**TASK DETAILS**
Pull out each line of the data that includes the word "follow".

**AVAILABLE RECORDS**
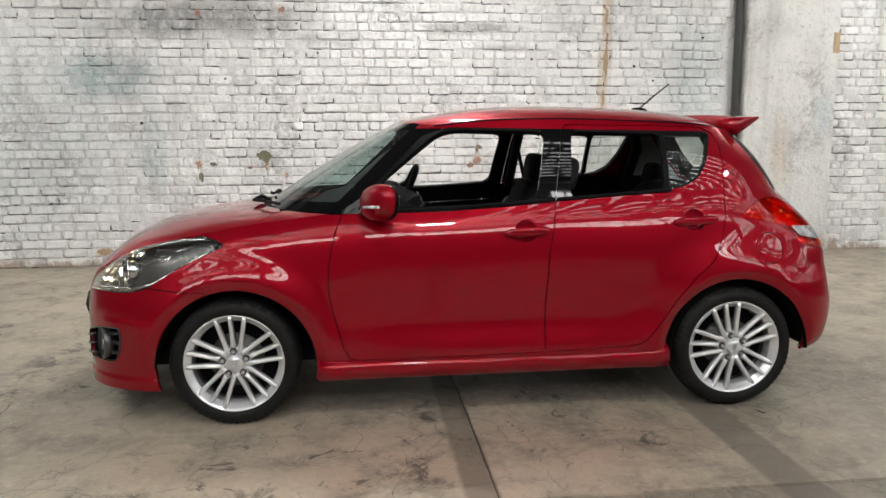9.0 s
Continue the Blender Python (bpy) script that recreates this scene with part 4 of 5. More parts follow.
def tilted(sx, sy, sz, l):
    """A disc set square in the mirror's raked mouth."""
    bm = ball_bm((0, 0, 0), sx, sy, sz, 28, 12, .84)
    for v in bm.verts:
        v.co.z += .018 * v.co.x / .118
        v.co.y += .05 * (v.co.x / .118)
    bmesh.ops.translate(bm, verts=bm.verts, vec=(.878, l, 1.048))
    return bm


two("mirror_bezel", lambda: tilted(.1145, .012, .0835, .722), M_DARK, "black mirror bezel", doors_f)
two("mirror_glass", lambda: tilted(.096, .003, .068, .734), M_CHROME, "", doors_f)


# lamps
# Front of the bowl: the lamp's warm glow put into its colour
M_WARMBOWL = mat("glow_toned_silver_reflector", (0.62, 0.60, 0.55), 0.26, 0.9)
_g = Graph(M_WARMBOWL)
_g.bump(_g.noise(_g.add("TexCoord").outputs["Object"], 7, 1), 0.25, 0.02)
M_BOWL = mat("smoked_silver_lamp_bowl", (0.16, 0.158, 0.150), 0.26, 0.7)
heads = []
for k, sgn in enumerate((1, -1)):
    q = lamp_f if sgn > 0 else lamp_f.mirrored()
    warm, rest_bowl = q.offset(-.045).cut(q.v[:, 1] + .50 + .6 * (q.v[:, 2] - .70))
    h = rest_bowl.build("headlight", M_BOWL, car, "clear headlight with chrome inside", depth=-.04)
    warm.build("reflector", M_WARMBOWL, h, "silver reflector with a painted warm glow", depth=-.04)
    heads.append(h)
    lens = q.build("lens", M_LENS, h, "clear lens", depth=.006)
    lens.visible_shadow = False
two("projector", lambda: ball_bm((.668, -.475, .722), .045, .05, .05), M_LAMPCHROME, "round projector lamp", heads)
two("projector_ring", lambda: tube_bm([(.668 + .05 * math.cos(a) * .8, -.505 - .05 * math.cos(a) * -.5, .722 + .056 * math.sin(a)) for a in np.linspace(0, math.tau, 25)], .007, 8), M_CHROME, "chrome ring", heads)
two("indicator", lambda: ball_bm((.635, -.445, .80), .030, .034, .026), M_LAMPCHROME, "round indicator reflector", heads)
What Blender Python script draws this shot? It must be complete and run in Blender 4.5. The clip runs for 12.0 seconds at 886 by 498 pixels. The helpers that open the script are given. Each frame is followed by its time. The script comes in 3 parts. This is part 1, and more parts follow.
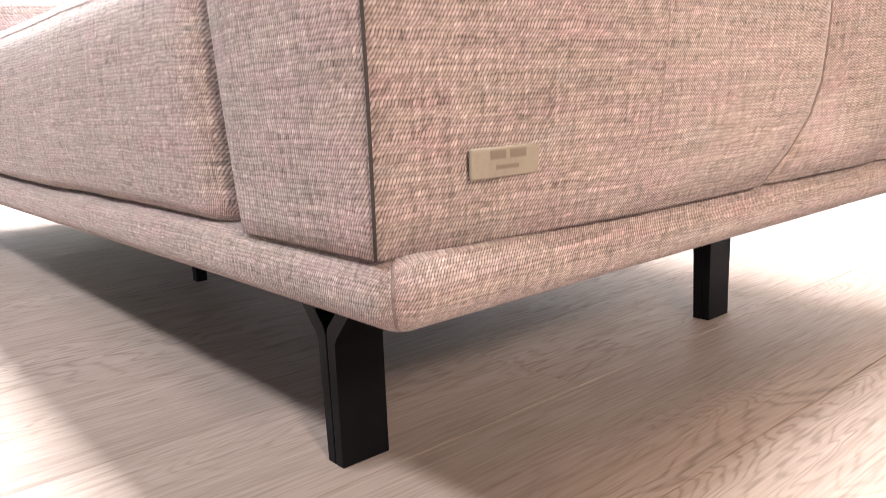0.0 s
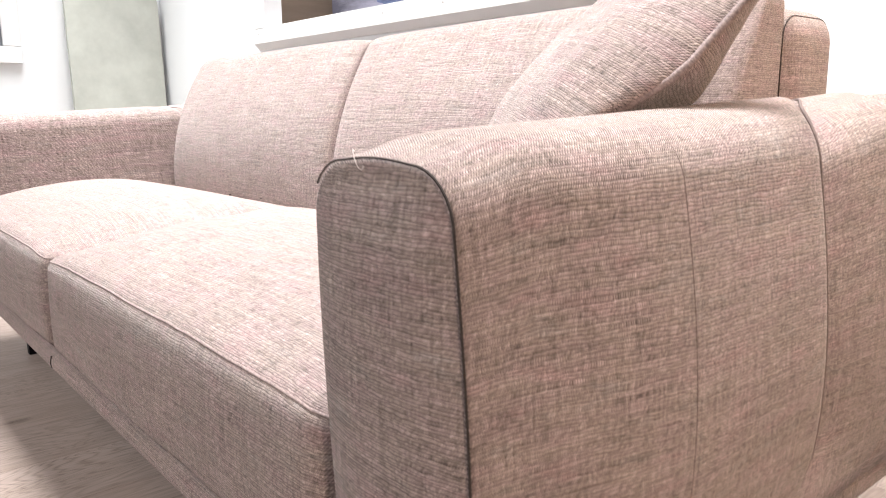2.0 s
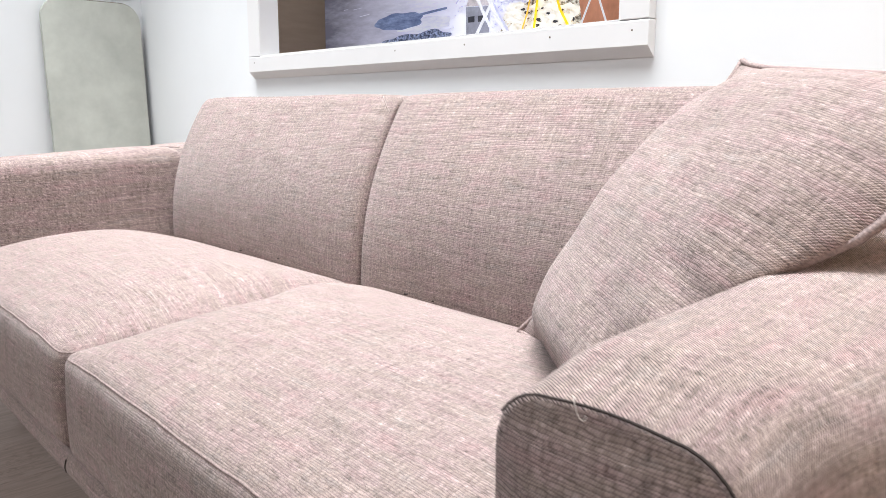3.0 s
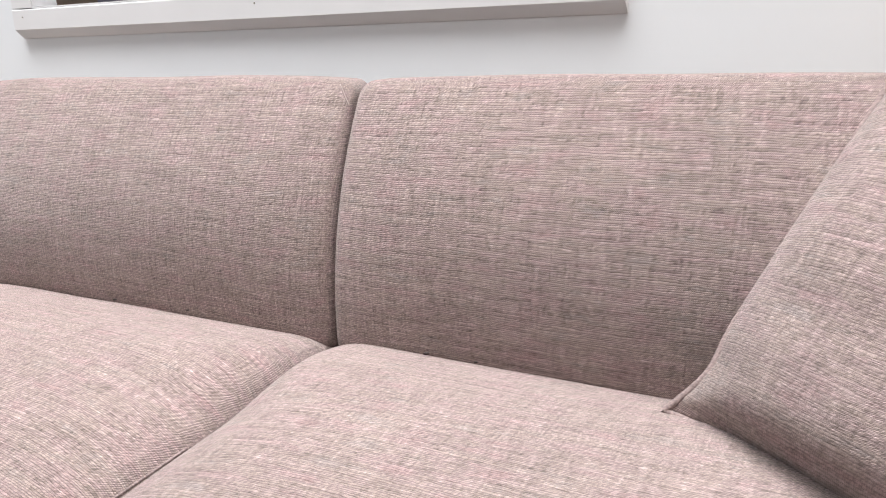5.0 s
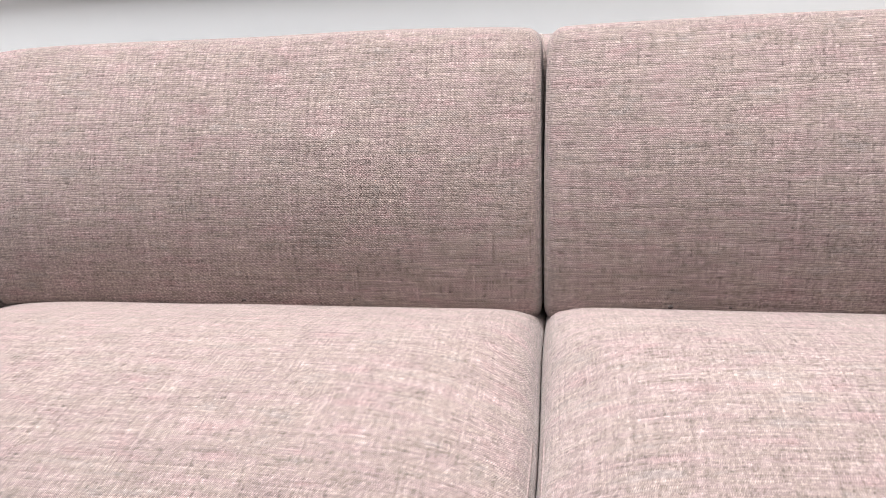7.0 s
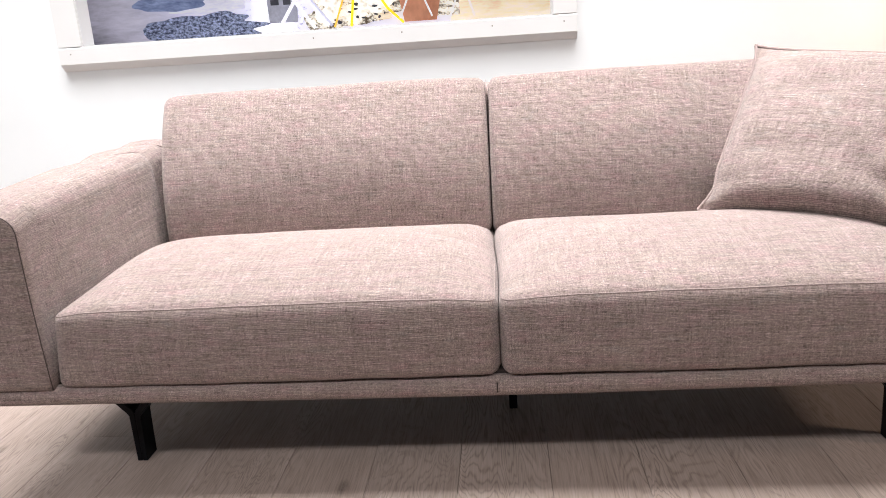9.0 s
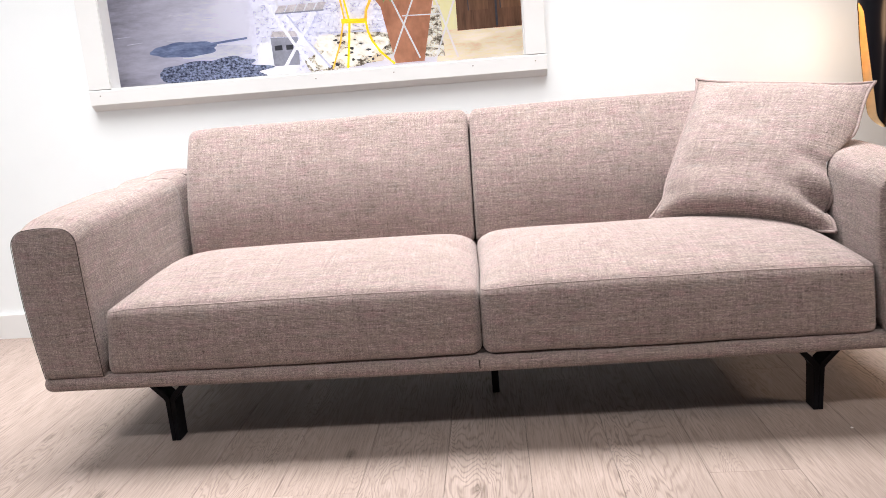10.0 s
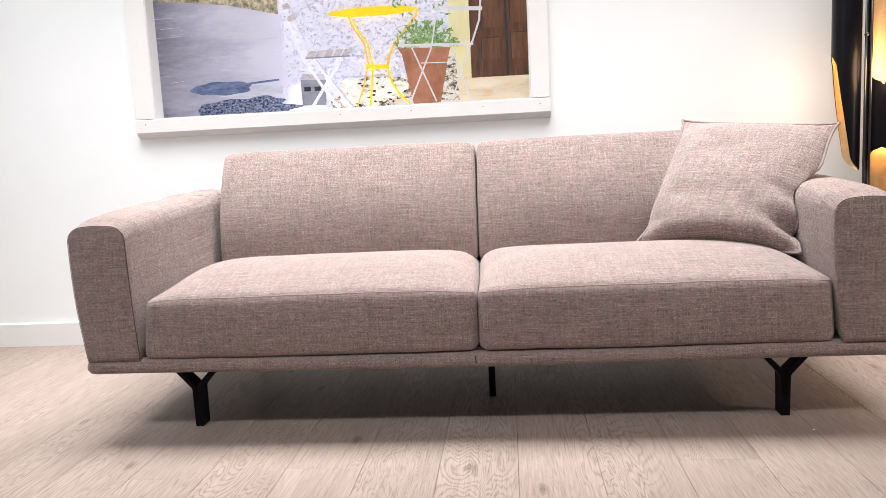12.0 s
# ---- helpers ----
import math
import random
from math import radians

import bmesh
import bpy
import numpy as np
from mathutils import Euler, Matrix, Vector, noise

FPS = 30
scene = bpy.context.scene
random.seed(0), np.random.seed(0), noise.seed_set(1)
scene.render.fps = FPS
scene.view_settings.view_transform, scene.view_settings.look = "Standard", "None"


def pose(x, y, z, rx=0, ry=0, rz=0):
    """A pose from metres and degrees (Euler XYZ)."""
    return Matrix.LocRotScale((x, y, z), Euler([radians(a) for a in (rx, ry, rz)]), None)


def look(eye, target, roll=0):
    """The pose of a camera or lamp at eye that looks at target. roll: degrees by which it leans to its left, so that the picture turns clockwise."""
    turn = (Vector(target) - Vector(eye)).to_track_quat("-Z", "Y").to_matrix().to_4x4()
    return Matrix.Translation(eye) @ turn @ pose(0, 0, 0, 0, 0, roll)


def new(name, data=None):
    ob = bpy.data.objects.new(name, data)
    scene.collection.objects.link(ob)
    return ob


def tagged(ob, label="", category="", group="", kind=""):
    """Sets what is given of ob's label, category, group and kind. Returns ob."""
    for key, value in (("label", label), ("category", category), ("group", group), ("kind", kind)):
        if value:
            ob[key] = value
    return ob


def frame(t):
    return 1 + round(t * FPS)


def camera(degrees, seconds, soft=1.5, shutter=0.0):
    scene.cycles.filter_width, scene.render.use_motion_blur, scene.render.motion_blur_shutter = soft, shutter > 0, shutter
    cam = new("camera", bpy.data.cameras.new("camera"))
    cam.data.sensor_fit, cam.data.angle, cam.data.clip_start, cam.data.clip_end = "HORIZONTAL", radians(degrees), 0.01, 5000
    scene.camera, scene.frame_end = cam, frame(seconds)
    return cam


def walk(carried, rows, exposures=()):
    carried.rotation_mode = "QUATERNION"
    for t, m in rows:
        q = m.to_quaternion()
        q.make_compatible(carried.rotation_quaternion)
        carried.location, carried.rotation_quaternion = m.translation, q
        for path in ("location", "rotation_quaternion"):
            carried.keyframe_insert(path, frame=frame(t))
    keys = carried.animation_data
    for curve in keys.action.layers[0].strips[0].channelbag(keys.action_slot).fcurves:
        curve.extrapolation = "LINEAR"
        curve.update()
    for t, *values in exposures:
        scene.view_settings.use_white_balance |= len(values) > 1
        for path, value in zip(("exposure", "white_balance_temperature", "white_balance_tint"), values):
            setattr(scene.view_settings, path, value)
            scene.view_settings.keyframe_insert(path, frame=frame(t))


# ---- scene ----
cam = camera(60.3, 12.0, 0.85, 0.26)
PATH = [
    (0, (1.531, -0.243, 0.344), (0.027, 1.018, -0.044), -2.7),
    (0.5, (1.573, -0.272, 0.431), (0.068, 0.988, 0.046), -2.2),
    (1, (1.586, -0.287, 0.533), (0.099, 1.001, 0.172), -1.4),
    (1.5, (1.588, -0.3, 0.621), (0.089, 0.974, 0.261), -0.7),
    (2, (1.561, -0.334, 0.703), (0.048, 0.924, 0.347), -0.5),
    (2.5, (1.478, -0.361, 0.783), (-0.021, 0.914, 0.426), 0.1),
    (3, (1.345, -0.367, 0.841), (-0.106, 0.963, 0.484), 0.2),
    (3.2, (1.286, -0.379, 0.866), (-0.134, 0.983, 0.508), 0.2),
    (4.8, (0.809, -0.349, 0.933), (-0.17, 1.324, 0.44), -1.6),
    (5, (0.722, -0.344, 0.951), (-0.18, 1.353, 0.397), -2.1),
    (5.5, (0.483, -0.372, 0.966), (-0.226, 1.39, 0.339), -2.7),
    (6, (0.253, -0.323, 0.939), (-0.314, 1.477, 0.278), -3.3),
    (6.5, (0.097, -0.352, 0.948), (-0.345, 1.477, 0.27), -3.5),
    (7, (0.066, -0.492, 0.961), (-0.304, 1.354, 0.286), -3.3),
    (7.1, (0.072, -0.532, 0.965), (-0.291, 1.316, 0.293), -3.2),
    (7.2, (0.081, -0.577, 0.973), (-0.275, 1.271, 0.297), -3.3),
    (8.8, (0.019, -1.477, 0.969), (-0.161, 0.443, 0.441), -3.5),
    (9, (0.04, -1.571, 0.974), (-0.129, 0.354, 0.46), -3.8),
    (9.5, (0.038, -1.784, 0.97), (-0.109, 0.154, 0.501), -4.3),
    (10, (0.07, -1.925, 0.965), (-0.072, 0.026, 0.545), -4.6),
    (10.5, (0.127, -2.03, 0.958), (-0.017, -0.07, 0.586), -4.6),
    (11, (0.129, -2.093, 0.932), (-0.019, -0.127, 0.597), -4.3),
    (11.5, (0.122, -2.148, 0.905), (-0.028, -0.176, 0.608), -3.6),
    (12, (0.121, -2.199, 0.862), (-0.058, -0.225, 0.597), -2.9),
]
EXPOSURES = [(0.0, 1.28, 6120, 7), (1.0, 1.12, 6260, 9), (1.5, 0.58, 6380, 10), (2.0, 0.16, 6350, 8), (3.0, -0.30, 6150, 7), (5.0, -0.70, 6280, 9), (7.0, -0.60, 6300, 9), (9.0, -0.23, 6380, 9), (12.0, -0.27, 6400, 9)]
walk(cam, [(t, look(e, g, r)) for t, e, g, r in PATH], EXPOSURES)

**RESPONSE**
Continue the Blender Python (bpy) script that recreates this scene with part 4 of 5. More parts follow.
What Blender Python script draws this shot? It must be complete and run in Blender 4.5. The clip runs for 12.0 seconds at 886 by 498 pixels. The helpers that open the script are given. Each frame is followed by its time. The script comes in 3 parts. This is part 1, and more parts follow.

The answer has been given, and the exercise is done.